**SHORT TASK**
Leave out the pictures and transcribe everything else exactly.

**INFORMATION SHOWN**
>>>>

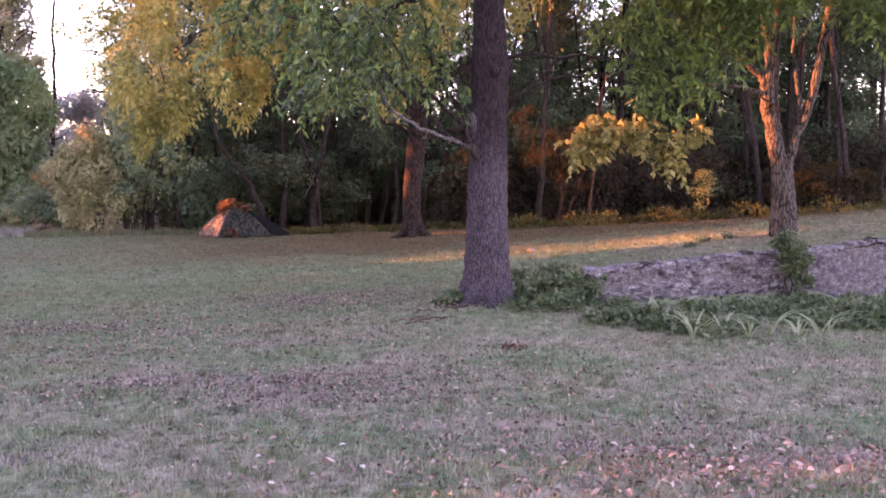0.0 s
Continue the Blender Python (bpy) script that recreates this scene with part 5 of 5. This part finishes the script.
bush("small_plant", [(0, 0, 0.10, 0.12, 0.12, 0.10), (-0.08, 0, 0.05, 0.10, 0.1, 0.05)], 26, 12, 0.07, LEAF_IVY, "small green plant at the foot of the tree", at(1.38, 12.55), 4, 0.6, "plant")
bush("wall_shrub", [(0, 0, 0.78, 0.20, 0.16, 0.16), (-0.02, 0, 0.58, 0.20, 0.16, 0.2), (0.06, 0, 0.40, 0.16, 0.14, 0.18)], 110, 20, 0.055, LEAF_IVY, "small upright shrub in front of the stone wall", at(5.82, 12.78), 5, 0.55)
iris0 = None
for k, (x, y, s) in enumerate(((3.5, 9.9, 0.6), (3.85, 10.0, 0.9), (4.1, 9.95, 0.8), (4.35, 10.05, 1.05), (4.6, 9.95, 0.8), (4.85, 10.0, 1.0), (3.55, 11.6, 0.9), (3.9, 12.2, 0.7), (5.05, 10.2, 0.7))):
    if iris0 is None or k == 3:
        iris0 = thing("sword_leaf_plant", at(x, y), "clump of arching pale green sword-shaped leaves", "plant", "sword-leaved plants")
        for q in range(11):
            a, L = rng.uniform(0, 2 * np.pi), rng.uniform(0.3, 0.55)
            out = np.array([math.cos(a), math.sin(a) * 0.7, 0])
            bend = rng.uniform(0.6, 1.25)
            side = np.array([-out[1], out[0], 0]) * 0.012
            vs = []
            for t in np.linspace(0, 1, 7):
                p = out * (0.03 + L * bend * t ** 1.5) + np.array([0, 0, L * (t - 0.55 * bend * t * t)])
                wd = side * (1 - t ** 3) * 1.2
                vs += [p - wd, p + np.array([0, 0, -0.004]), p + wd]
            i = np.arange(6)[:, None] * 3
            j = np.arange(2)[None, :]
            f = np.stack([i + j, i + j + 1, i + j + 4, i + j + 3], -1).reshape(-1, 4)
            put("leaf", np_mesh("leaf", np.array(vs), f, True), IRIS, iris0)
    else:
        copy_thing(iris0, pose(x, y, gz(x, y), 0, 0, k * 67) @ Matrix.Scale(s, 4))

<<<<

**ANSWER TO THE TASK**
0.0 s
Continue the Blender Python (bpy) script that recreates this scene with part 5 of 5. This part finishes the script.
bush("small_plant", [(0, 0, 0.10, 0.12, 0.12, 0.10), (-0.08, 0, 0.05, 0.10, 0.1, 0.05)], 26, 12, 0.07, LEAF_IVY, "small green plant at the foot of the tree", at(1.38, 12.55), 4, 0.6, "plant")
bush("wall_shrub", [(0, 0, 0.78, 0.20, 0.16, 0.16), (-0.02, 0, 0.58, 0.20, 0.16, 0.2), (0.06, 0, 0.40, 0.16, 0.14, 0.18)], 110, 20, 0.055, LEAF_IVY, "small upright shrub in front of the stone wall", at(5.82, 12.78), 5, 0.55)
iris0 = None
for k, (x, y, s) in enumerate(((3.5, 9.9, 0.6), (3.85, 10.0, 0.9), (4.1, 9.95, 0.8), (4.35, 10.05, 1.05), (4.6, 9.95, 0.8), (4.85, 10.0, 1.0), (3.55, 11.6, 0.9), (3.9, 12.2, 0.7), (5.05, 10.2, 0.7))):
    if iris0 is None or k == 3:
        iris0 = thing("sword_leaf_plant", at(x, y), "clump of arching pale green sword-shaped leaves", "plant", "sword-leaved plants")
        for q in range(11):
            a, L = rng.uniform(0, 2 * np.pi), rng.uniform(0.3, 0.55)
            out = np.array([math.cos(a), math.sin(a) * 0.7, 0])
            bend = rng.uniform(0.6, 1.25)
            side = np.array([-out[1], out[0], 0]) * 0.012
            vs = []
            for t in np.linspace(0, 1, 7):
                p = out * (0.03 + L * bend * t ** 1.5) + np.array([0, 0, L * (t - 0.55 * bend * t * t)])
                wd = side * (1 - t ** 3) * 1.2
                vs += [p - wd, p + np.array([0, 0, -0.004]), p + wd]
            i = np.arange(6)[:, None] * 3
            j = np.arange(2)[None, :]
            f = np.stack([i + j, i + j + 1, i + j + 4, i + j + 3], -1).reshape(-1, 4)
            put("leaf", np_mesh("leaf", np.array(vs), f, True), IRIS, iris0)
    else:
        copy_thing(iris0, pose(x, y, gz(x, y), 0, 0, k * 67) @ Matrix.Scale(s, 4))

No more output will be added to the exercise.